Но именно путём этого самосознания Бруно убеждается всё-таки в бесконечной разумности, благости и могуществе этого мирового сознания. Зло в мире не от него исходит: оно вообще не реально, — реально только добро, а зло есть отрицание, отсутствие добра, — взгляд, диаметрально противоположный Шопенгауэровскому, феноменальному, а вовсе не «ноуменальному», как он сам думал. Зло относительно — это есть низшее добро, сравнительно с высшим, это есть, так сказать, остановка на пути развития низшей формы блага в высшую. На этой теории, как мы увидим после, Бруно основывает и всю свою этику.
Итак, признав Бога за абсолютный разум, любовь и могущество (с каковыми атрибутами Бога он сближает и понятия о трёх лицах Божества по христианскому учению), он, конечно, не может отвергнуть и целесообразности мира и божественного творчества. Различая, по Аристотелю, материальную, формальную, деятельную и конечную причины мира, — признавая первою и второю вселенную и всеобщую душу (Бог имманентный), третьею Бога, как живую, производящую силу мира, он считает четвёртою, т. е. «конечною причиною» иди, что одно и то же, целью мира — совершенство, которое мир и стремится собою осуществить.

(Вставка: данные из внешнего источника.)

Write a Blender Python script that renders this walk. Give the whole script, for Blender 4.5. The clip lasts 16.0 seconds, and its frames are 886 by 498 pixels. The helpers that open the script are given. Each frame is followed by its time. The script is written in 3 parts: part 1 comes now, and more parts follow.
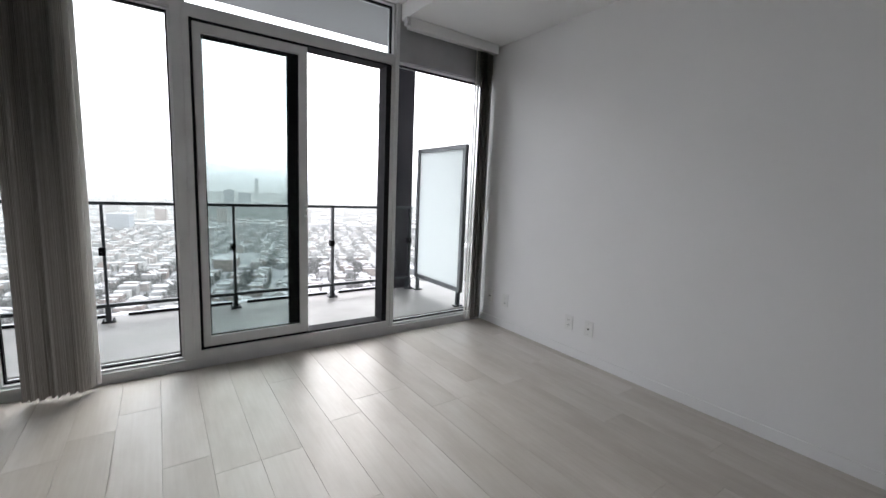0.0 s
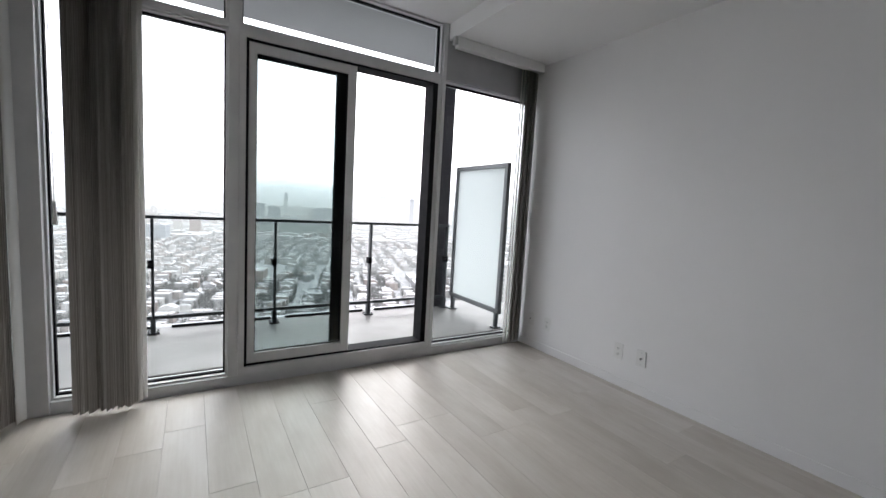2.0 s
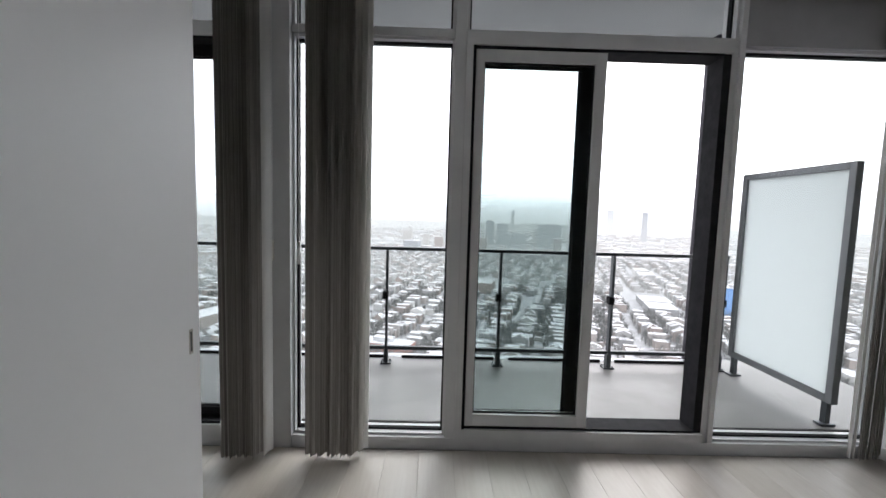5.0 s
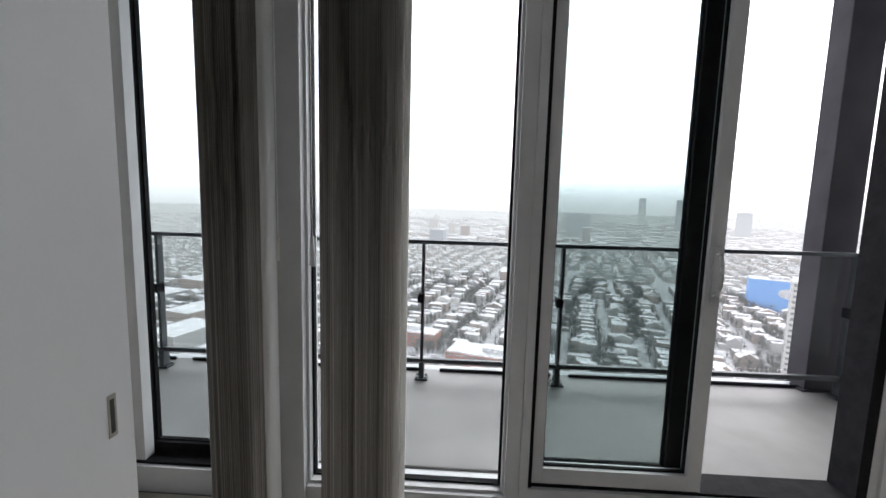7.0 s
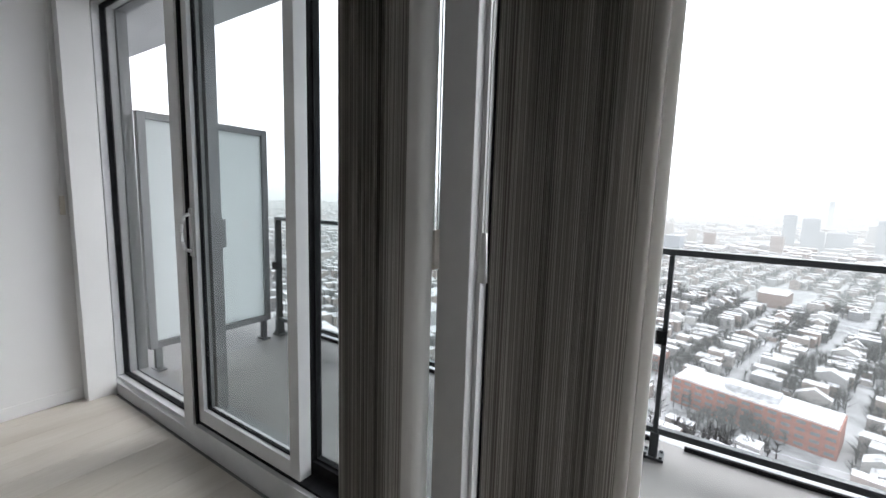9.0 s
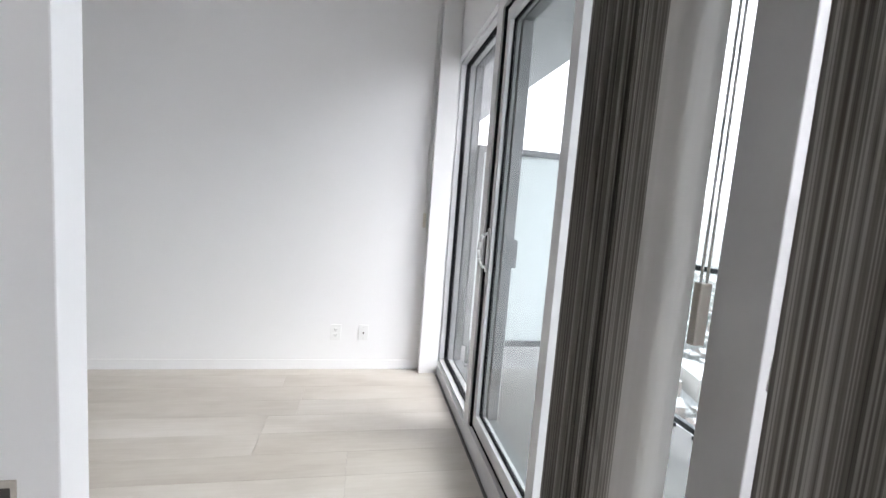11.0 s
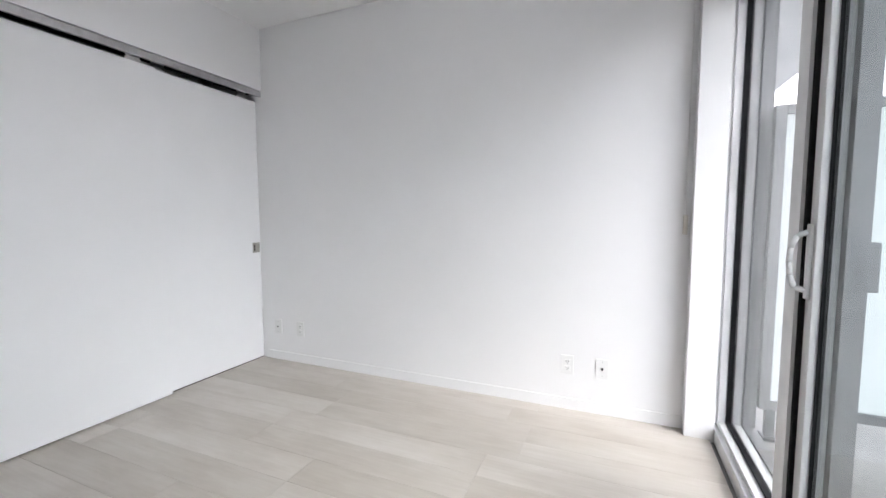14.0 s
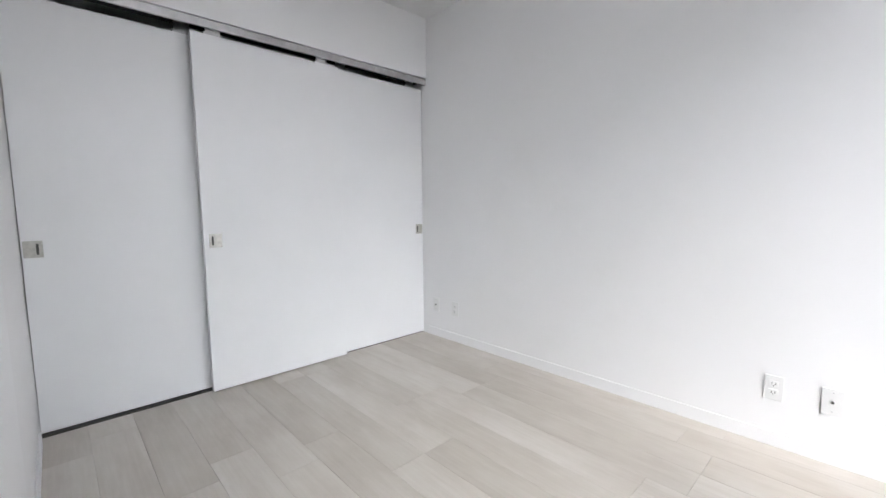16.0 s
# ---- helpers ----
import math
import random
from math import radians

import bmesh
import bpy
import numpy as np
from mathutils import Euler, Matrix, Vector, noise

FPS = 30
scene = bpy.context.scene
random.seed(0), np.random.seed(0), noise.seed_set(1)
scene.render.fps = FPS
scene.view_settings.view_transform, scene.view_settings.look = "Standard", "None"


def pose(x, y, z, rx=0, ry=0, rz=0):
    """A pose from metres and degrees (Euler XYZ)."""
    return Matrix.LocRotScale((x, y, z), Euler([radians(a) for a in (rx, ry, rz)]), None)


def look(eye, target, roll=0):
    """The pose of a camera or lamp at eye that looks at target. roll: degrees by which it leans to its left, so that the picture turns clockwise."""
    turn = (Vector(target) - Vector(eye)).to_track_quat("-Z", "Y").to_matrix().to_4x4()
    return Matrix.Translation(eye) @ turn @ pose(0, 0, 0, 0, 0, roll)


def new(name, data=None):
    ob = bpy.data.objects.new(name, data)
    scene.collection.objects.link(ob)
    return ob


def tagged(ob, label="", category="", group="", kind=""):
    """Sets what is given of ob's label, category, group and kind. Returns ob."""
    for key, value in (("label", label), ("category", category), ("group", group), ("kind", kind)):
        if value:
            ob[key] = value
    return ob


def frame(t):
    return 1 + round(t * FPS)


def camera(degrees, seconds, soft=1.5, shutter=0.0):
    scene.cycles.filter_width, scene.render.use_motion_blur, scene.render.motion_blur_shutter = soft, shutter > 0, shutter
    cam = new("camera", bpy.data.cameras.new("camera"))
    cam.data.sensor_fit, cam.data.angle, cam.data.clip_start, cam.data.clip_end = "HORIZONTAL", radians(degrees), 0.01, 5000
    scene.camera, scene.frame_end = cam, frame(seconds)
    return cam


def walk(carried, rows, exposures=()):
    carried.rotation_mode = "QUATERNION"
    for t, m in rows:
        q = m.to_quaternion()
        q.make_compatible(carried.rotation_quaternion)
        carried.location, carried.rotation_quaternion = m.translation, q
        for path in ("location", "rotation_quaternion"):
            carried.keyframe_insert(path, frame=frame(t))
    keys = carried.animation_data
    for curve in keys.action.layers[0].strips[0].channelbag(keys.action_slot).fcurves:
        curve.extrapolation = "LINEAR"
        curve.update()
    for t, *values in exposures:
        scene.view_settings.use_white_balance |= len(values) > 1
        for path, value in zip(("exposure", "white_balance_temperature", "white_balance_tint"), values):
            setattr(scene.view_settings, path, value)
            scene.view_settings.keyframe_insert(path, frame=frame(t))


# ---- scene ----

Самый акт осуществления этой цели Богом представляется ему одновременно и свободным и необходимым, ибо контраст свободы и необходимости есть опять феноменальный контраст, который в Боге совершенно стушёвывается. Законы жизни вселенной, которые Бруно признаёт однообразными и ненарушимыми, и суть «необходимое выражение свободной воли» творца мира, т. е. мирового сознания. В числе этих законов мира он признаёт и нашу свободу, как отражение божественной сущности, считая её точно так же синтезом свободы и необходимости <…>.
— Николай Грот, «Джордано Бруно и пантеизм. Философский очерк»
(Грот Н. Я. Джордано Бруно и пантеизм. Философский очерк. Одесса: Типография Одесского Вестника, 1885. С. 61–62, 63–64.)